NOTE: can use key and keyfile options in place of env to get an auth dict from a stored set of credentials.
–input - url or path to owlfile - overrides the download_url present in script ITEM2OWL config info set at the top of the script. Useful for generating items from a specific version of an ontology - the download_url specified in the config gets the current latest version of the owl file.
–outfile - relative or absolute path and filename to write output. If you use the load parameter and don’t specify an outfile you will be prompted if you wish to specify a file and as a safety backup will still generate a file with name item_type.json
in the top level directory
–load - if param is used will use the load_data endpoint (as wrapped in the load_items function from load_items.py script) to update the database by loading the generated inserts.

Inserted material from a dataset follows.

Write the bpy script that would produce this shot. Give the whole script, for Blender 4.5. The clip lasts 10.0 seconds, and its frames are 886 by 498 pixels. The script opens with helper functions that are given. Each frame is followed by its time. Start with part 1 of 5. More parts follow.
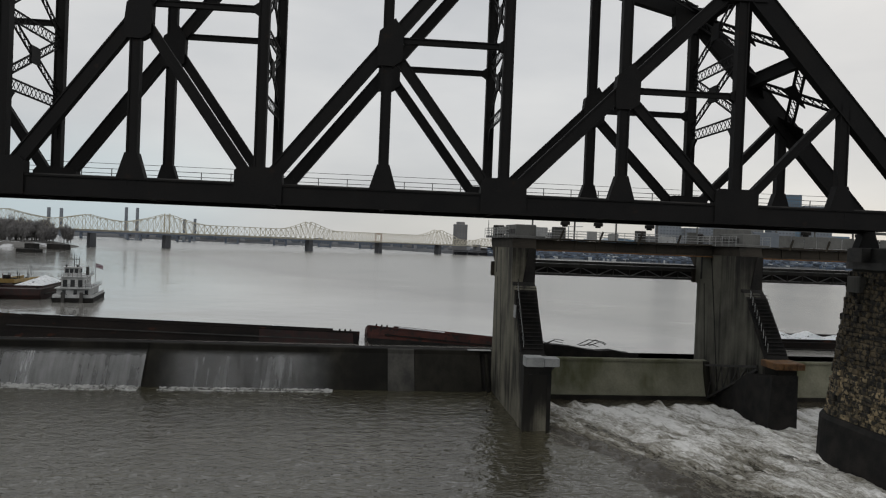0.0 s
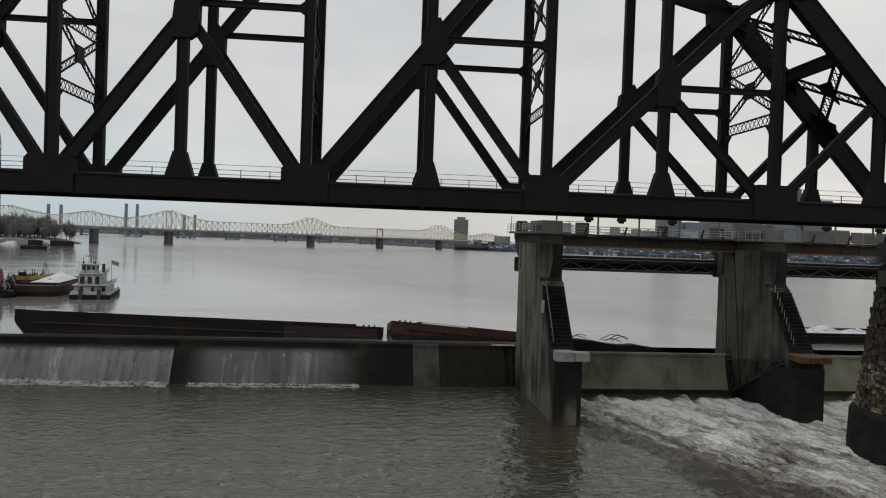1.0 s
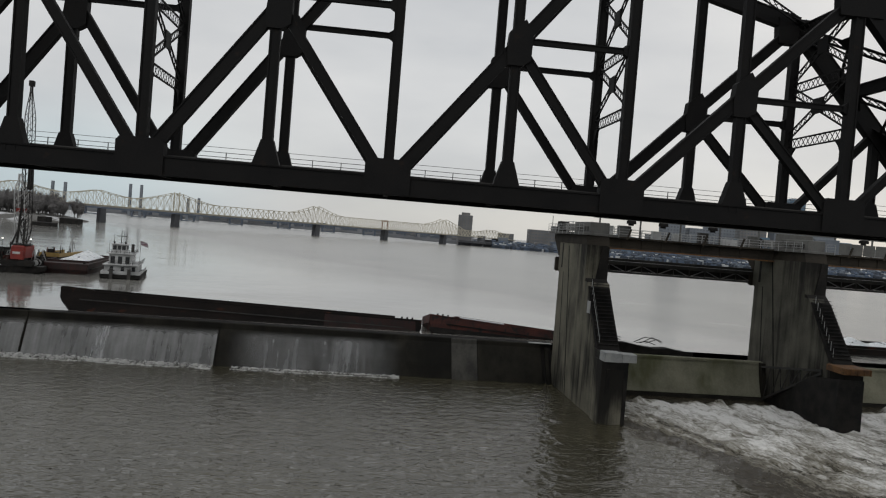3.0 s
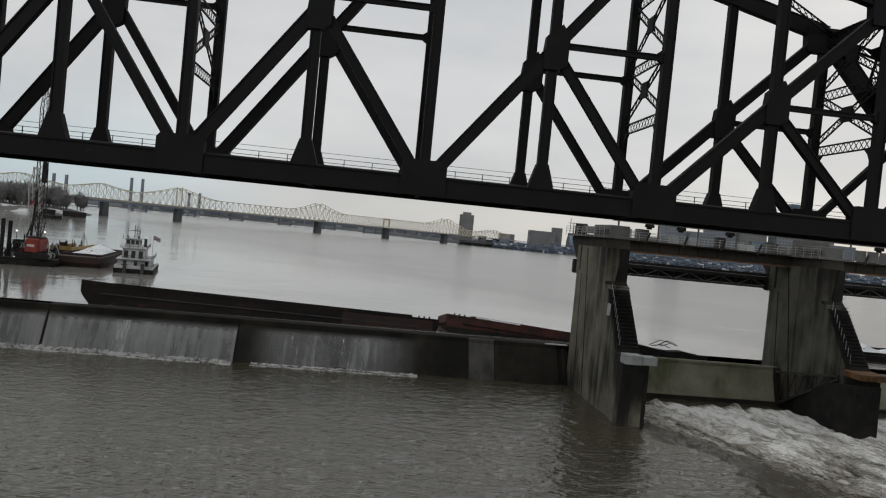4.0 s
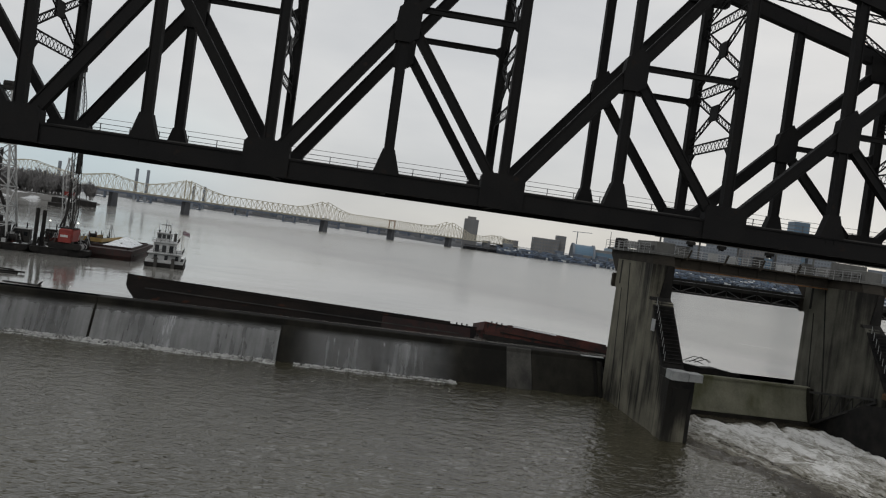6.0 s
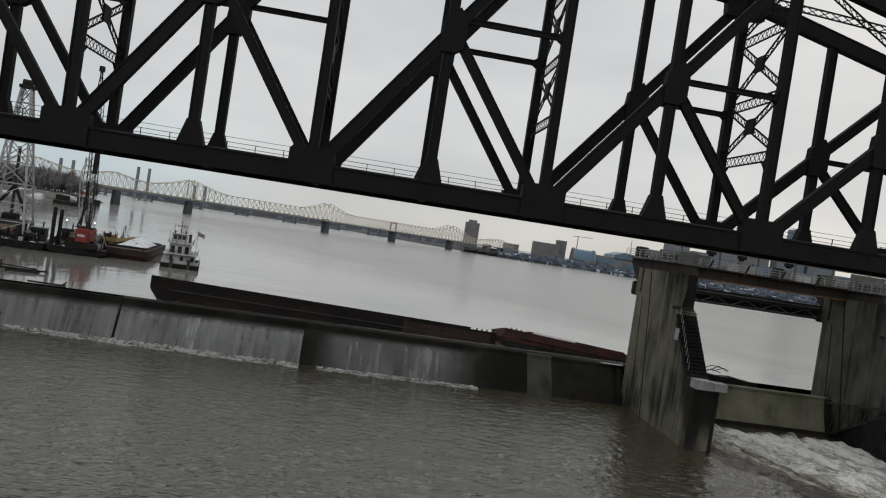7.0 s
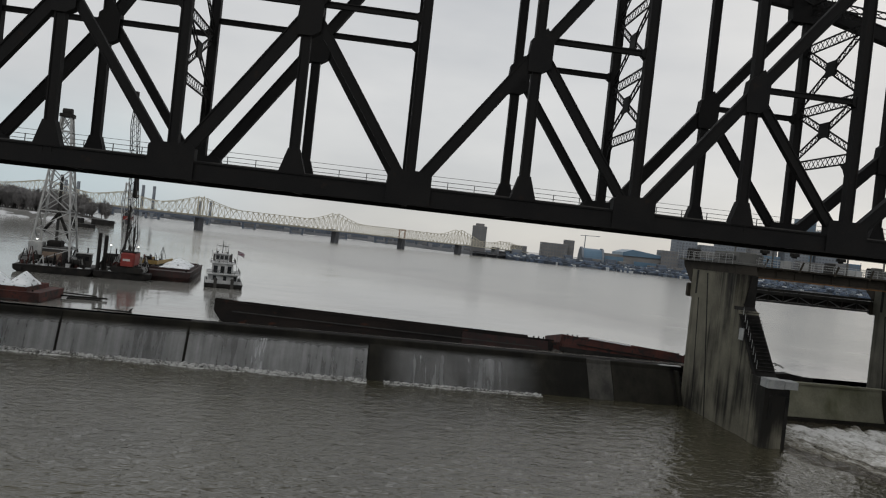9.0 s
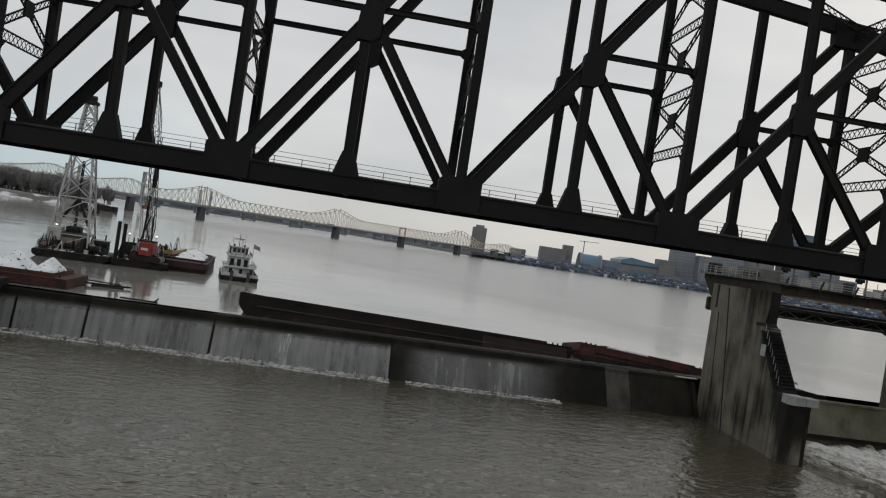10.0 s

–post_report - if param is used will post a Document item to the portal with name like ‘item_type_Update_date-time’ and the generated logfile as an attachment.
–pretty - will write output in pretty json format for easier reading
–full - will create inserts for the full file - does not filter out existing and unchanged terms - WARNING - use with care.
Processing Data Flow¶
An RDF graph representation of the specified OWL ontology file is created. A specific version of an Ontology can be specified by URL or by filename (for a local owl file) - by default the URL specified in the script config gets the latest version.
The graph is converted into a dict of term items keyed by their term_ids eg. MONDO:123456 or HP:123456 - the term is itself a dict consisting of fields whose values come from the owl. Item specific terms that come from the owl are specified in the config eg. for Phenotype the name_field is ‘phenotype_name’ and id_field is ‘hpo_id’
The terms/items from the file are compared to the existing Items of the specified type from the database.
- posts are created for new Items that are not in the database
- patches are created for existing items that have fields that have changed
- patches to status=obsolete for existing items no longer in the file
all the changes are logged and the json corresponding to the updates becomes part of the log
if the load option is used the updates will be posted to the server using the load_data endpoint via the load_items function of
load_items.py
if the post_report option is used then the log will posted as a Document to the portal
Troubleshooting¶
The generation of updates and loading of inserts can be decoupled and run separately and the Document Item with the information about what happened can be generated and posted or edited manually if necessary.
Loading can be accomplished using bin/load-items
script.
Possible most likely points of failure:
During generation of updates
- getting existing items from the database - this takes a few minutes and depends on connection to server
- downloading and processing the owl files - takes several minutes and usually depends on internet connection to external servers
During loading of updates
- typically if items fail to load there is a systematic reason that needs to be specifically resolved.
- connection issues can lead to partial loads - in this case the saved inserts should be loadable by
load_items
- the script is designed to avoid conflicts with partially loaded items.
Posting of logs
- this shouldn’t fail per se but:
- if the processing fails at any point above you may have a partial log and you should have info as to where the error occurred.
- you might want to update the Document by for example, concatenating generation and load logs for a decoupled run. Or appending the successful load logs in case of interrupted loads.
Getting previous versions of ontology files
- HPO http://purl.obolibrary.org/obo/hp/releases/YYYY-MM-DD/hp.owl
- MONDO currently the versionIRI link is giving a 404 - have submitted an issue to the MONDO github.